■ Requirements ■
Using the listing below, copy exactly the lines from the one containing "random.seed(0), np.random.seed(0), noise.seed_set(1)" to the one containing "pose from metres", both lines included, and no others.

=== Provided material ===

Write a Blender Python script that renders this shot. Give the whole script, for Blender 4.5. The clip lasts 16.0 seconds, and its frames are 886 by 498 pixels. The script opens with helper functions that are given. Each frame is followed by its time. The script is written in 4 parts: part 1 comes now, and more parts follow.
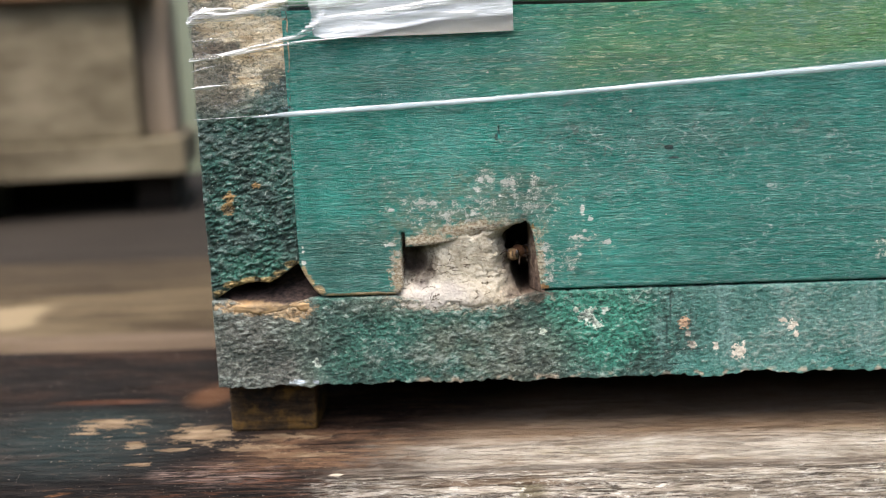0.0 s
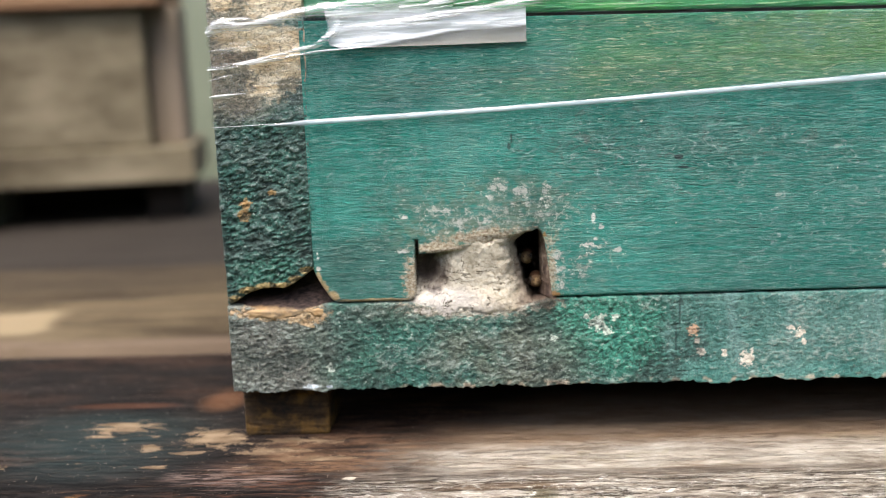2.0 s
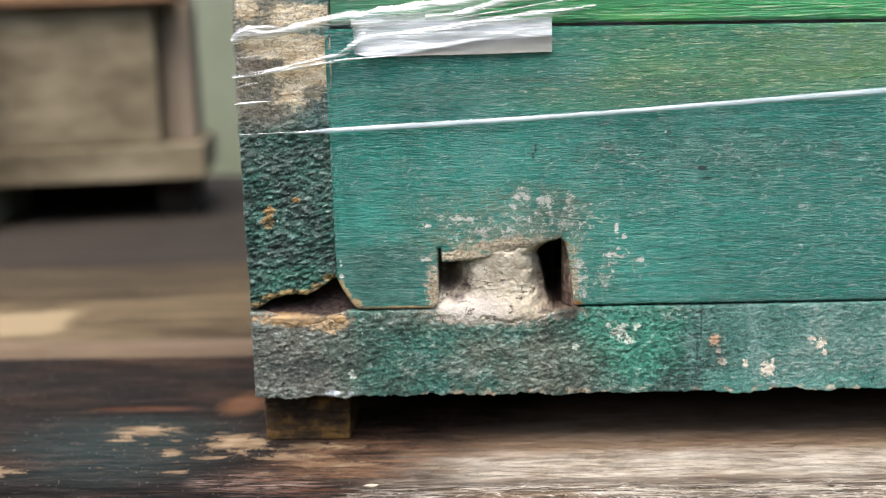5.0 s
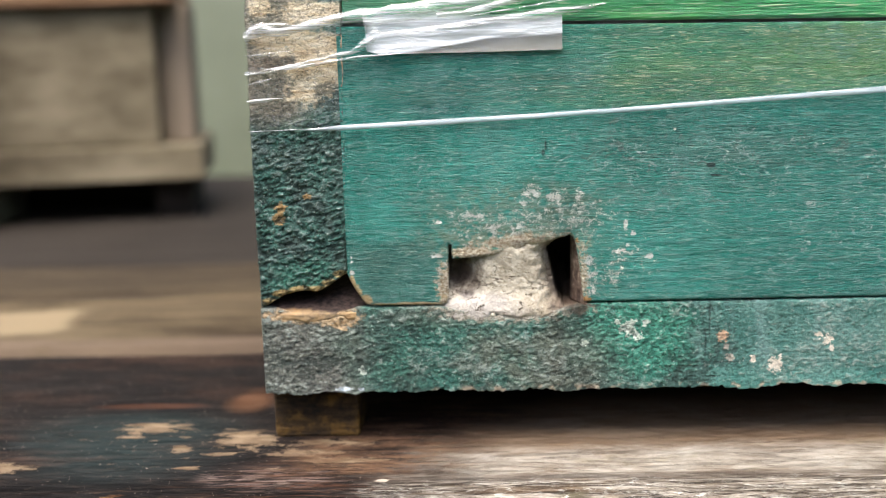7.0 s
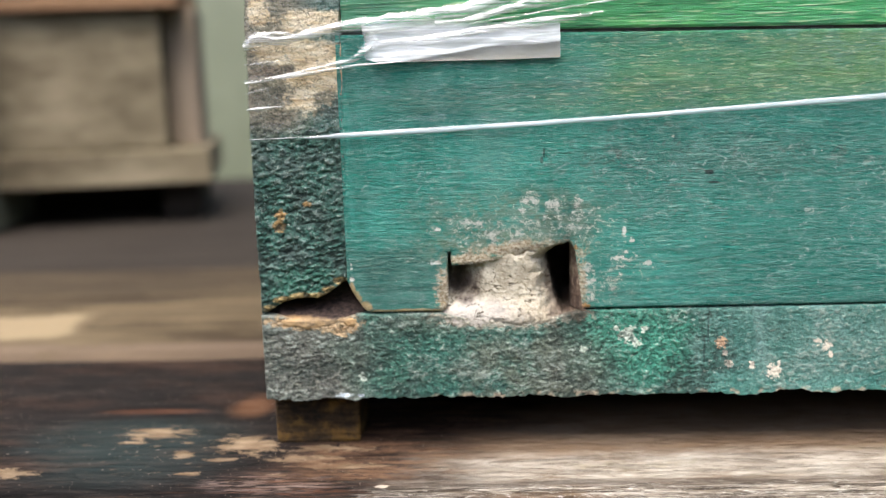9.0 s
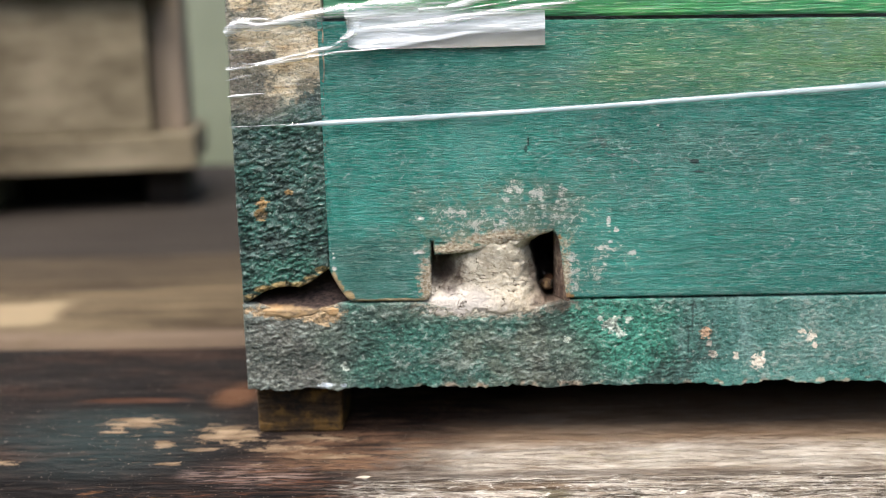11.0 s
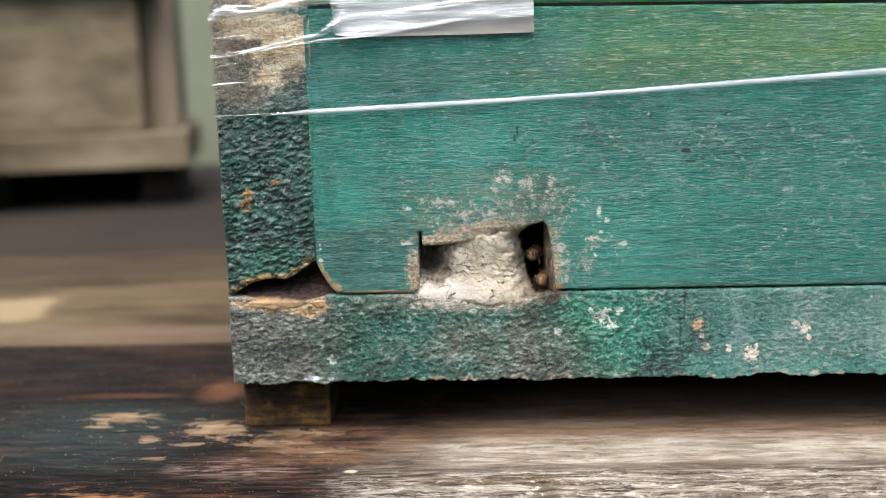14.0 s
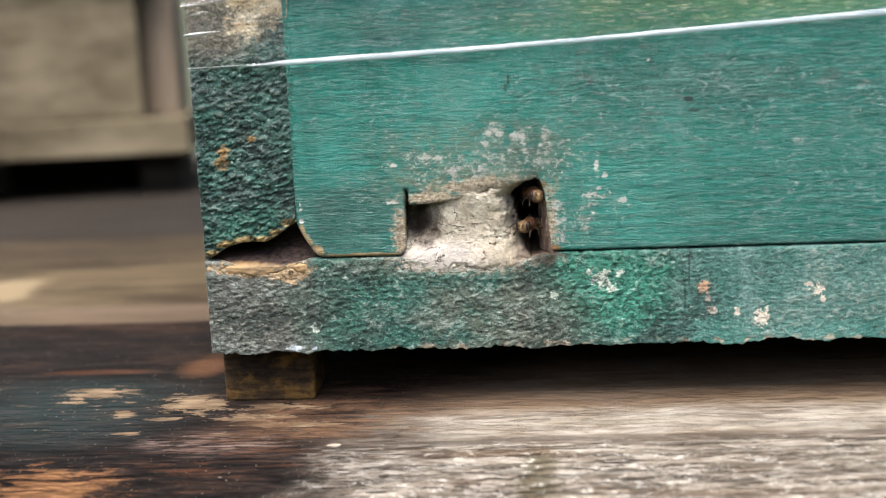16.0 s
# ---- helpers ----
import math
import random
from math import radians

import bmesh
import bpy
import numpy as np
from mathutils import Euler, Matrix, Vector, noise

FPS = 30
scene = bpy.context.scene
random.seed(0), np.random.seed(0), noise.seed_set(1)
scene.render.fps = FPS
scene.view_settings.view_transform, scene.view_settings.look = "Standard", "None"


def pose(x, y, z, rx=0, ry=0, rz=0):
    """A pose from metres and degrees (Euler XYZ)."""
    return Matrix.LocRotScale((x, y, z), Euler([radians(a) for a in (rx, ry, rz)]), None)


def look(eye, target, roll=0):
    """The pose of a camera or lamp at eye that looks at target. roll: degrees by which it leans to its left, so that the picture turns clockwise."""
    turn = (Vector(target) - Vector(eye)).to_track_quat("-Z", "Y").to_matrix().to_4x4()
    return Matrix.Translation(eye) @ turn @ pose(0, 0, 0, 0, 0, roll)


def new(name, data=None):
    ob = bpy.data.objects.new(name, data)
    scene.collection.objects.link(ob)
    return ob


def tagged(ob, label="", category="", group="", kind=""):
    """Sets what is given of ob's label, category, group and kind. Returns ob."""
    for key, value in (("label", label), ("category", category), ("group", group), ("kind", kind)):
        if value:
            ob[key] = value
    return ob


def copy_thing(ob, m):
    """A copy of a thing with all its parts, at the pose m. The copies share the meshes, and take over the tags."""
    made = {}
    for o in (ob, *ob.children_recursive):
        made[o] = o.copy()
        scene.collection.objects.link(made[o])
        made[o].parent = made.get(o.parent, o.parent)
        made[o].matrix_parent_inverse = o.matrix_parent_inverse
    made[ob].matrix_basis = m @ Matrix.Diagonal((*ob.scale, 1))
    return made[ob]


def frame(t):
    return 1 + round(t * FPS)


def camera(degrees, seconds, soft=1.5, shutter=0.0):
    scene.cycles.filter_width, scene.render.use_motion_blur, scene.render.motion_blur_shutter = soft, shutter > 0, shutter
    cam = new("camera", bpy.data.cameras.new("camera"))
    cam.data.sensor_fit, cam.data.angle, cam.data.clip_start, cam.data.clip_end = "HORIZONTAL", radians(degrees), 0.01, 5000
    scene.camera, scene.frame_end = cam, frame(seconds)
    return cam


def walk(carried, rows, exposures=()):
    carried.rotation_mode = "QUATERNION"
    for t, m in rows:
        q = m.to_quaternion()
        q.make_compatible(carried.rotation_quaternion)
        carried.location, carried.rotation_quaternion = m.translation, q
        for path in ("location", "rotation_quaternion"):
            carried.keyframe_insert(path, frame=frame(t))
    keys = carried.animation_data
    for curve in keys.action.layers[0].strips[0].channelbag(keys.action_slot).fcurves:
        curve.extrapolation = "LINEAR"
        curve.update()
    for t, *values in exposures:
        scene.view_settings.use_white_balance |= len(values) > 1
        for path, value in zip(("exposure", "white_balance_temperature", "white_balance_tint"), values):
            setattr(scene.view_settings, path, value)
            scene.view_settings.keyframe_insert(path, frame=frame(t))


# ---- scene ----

===

■ Written solution ■
random.seed(0), np.random.seed(0), noise.seed_set(1)
scene.render.fps = FPS
scene.view_settings.view_transform, scene.view_settings.look = "Standard", "None"


def pose(x, y, z, rx=0, ry=0, rz=0):
    """A pose from metres and degrees (Euler XYZ)."""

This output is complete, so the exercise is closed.